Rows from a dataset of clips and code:
== == ==

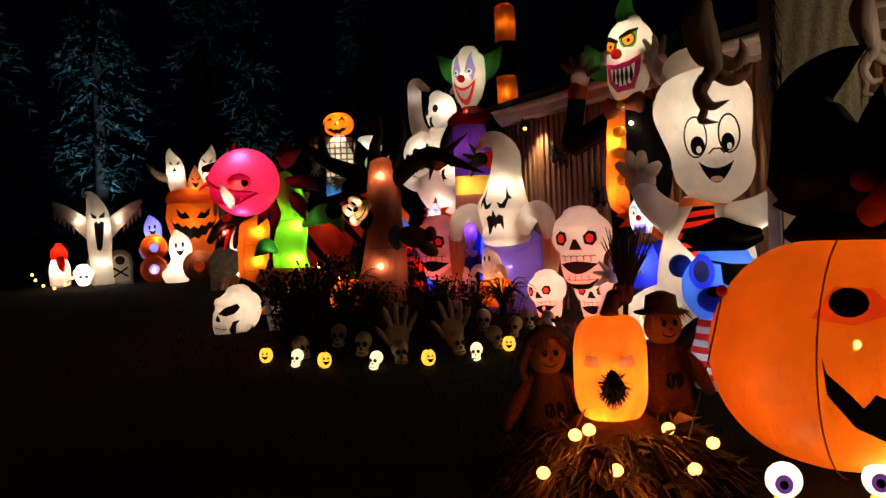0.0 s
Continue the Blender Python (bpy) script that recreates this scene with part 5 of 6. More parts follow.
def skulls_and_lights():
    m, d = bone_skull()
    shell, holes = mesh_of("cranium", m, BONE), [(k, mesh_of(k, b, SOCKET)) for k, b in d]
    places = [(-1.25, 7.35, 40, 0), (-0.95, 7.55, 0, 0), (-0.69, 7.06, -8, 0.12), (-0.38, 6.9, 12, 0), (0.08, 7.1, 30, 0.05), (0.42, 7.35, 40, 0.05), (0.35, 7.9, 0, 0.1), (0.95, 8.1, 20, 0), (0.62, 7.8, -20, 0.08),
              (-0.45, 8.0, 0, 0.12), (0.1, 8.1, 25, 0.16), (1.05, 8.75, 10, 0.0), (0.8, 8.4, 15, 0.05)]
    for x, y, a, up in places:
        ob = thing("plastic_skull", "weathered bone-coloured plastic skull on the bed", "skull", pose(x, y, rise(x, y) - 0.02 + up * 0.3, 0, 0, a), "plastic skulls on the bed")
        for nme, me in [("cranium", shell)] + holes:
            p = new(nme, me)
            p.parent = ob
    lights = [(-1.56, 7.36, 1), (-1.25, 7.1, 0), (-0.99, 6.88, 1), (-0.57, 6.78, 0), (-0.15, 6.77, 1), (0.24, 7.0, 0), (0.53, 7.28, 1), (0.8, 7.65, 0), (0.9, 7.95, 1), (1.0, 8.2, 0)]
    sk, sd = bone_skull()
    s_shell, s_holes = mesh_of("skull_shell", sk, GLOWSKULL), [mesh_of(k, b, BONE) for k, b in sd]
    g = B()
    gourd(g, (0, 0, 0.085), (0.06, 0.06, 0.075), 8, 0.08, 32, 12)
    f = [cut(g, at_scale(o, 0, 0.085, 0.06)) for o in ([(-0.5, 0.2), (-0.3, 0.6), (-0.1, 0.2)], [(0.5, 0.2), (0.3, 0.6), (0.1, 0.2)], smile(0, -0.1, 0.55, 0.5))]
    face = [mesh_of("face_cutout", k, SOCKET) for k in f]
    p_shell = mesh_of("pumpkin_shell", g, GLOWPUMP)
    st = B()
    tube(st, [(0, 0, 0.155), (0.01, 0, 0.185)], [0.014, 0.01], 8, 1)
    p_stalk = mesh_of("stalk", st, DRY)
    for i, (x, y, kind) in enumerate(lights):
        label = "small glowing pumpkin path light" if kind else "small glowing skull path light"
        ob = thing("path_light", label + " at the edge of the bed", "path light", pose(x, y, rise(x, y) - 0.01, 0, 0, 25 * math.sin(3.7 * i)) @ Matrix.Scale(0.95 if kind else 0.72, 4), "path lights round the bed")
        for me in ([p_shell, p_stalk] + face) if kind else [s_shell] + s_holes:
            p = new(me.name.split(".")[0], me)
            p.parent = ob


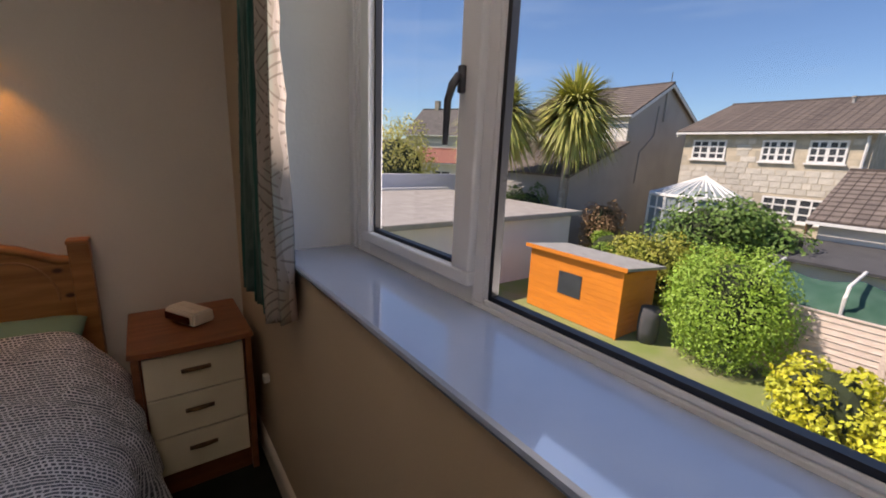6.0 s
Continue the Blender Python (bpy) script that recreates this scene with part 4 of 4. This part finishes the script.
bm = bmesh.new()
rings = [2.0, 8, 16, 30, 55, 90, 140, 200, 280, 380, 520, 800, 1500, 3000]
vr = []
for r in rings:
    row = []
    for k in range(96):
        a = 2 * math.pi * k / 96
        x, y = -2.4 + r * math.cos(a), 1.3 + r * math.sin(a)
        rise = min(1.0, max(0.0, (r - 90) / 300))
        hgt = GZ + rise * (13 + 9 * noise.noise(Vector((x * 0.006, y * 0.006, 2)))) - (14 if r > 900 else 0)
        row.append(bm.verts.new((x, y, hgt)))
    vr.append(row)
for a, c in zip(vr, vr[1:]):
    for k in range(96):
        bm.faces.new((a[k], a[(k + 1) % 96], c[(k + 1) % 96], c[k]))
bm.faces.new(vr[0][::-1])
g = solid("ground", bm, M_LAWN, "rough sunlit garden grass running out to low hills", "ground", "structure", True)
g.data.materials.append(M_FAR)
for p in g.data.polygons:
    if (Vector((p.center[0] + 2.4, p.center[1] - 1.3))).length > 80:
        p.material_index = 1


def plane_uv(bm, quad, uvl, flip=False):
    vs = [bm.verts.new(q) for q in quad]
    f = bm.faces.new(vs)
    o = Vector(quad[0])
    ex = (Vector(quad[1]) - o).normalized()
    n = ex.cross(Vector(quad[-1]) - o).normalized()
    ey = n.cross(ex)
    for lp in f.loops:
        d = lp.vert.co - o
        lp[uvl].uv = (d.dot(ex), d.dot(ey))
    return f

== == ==

▶ Problem to solve
Set down the material exactly, every line of it, except for the pictures.

▶ Task result
0.0 s
Continue the Blender Python (bpy) script that recreates this scene with part 5 of 6. More parts follow.
def skulls_and_lights():
    m, d = bone_skull()
    shell, holes = mesh_of("cranium", m, BONE), [(k, mesh_of(k, b, SOCKET)) for k, b in d]
    places = [(-1.25, 7.35, 40, 0), (-0.95, 7.55, 0, 0), (-0.69, 7.06, -8, 0.12), (-0.38, 6.9, 12, 0), (0.08, 7.1, 30, 0.05), (0.42, 7.35, 40, 0.05), (0.35, 7.9, 0, 0.1), (0.95, 8.1, 20, 0), (0.62, 7.8, -20, 0.08),
              (-0.45, 8.0, 0, 0.12), (0.1, 8.1, 25, 0.16), (1.05, 8.75, 10, 0.0), (0.8, 8.4, 15, 0.05)]
    for x, y, a, up in places:
        ob = thing("plastic_skull", "weathered bone-coloured plastic skull on the bed", "skull", pose(x, y, rise(x, y) - 0.02 + up * 0.3, 0, 0, a), "plastic skulls on the bed")
        for nme, me in [("cranium", shell)] + holes:
            p = new(nme, me)
            p.parent = ob
    lights = [(-1.56, 7.36, 1), (-1.25, 7.1, 0), (-0.99, 6.88, 1), (-0.57, 6.78, 0), (-0.15, 6.77, 1), (0.24, 7.0, 0), (0.53, 7.28, 1), (0.8, 7.65, 0), (0.9, 7.95, 1), (1.0, 8.2, 0)]
    sk, sd = bone_skull()
    s_shell, s_holes = mesh_of("skull_shell", sk, GLOWSKULL), [mesh_of(k, b, BONE) for k, b in sd]
    g = B()
    gourd(g, (0, 0, 0.085), (0.06, 0.06, 0.075), 8, 0.08, 32, 12)
    f = [cut(g, at_scale(o, 0, 0.085, 0.06)) for o in ([(-0.5, 0.2), (-0.3, 0.6), (-0.1, 0.2)], [(0.5, 0.2), (0.3, 0.6), (0.1, 0.2)], smile(0, -0.1, 0.55, 0.5))]
    face = [mesh_of("face_cutout", k, SOCKET) for k in f]
    p_shell = mesh_of("pumpkin_shell", g, GLOWPUMP)
    st = B()
    tube(st, [(0, 0, 0.155), (0.01, 0, 0.185)], [0.014, 0.01], 8, 1)
    p_stalk = mesh_of("stalk", st, DRY)
    for i, (x, y, kind) in enumerate(lights):
        label = "small glowing pumpkin path light" if kind else "small glowing skull path light"
        ob = thing("path_light", label + " at the edge of the bed", "path light", pose(x, y, rise(x, y) - 0.01, 0, 0, 25 * math.sin(3.7 * i)) @ Matrix.Scale(0.95 if kind else 0.72, 4), "path lights round the bed")
        for me in ([p_shell, p_stalk] + face) if kind else [s_shell] + s_holes:
            p = new(me.name.split(".")[0], me)
            p.parent = ob


6.0 s
Continue the Blender Python (bpy) script that recreates this scene with part 4 of 4. This part finishes the script.
bm = bmesh.new()
rings = [2.0, 8, 16, 30, 55, 90, 140, 200, 280, 380, 520, 800, 1500, 3000]
vr = []
for r in rings:
    row = []
    for k in range(96):
        a = 2 * math.pi * k / 96
        x, y = -2.4 + r * math.cos(a), 1.3 + r * math.sin(a)
        rise = min(1.0, max(0.0, (r - 90) / 300))
        hgt = GZ + rise * (13 + 9 * noise.noise(Vector((x * 0.006, y * 0.006, 2)))) - (14 if r > 900 else 0)
        row.append(bm.verts.new((x, y, hgt)))
    vr.append(row)
for a, c in zip(vr, vr[1:]):
    for k in range(96):
        bm.faces.new((a[k], a[(k + 1) % 96], c[(k + 1) % 96], c[k]))
bm.faces.new(vr[0][::-1])
g = solid("ground", bm, M_LAWN, "rough sunlit garden grass running out to low hills", "ground", "structure", True)
g.data.materials.append(M_FAR)
for p in g.data.polygons:
    if (Vector((p.center[0] + 2.4, p.center[1] - 1.3))).length > 80:
        p.material_index = 1


def plane_uv(bm, quad, uvl, flip=False):
    vs = [bm.verts.new(q) for q in quad]
    f = bm.faces.new(vs)
    o = Vector(quad[0])
    ex = (Vector(quad[1]) - o).normalized()
    n = ex.cross(Vector(quad[-1]) - o).normalized()
    ey = n.cross(ex)
    for lp in f.loops:
        d = lp.vert.co - o
        lp[uvl].uv = (d.dot(ex), d.dot(ey))
    return f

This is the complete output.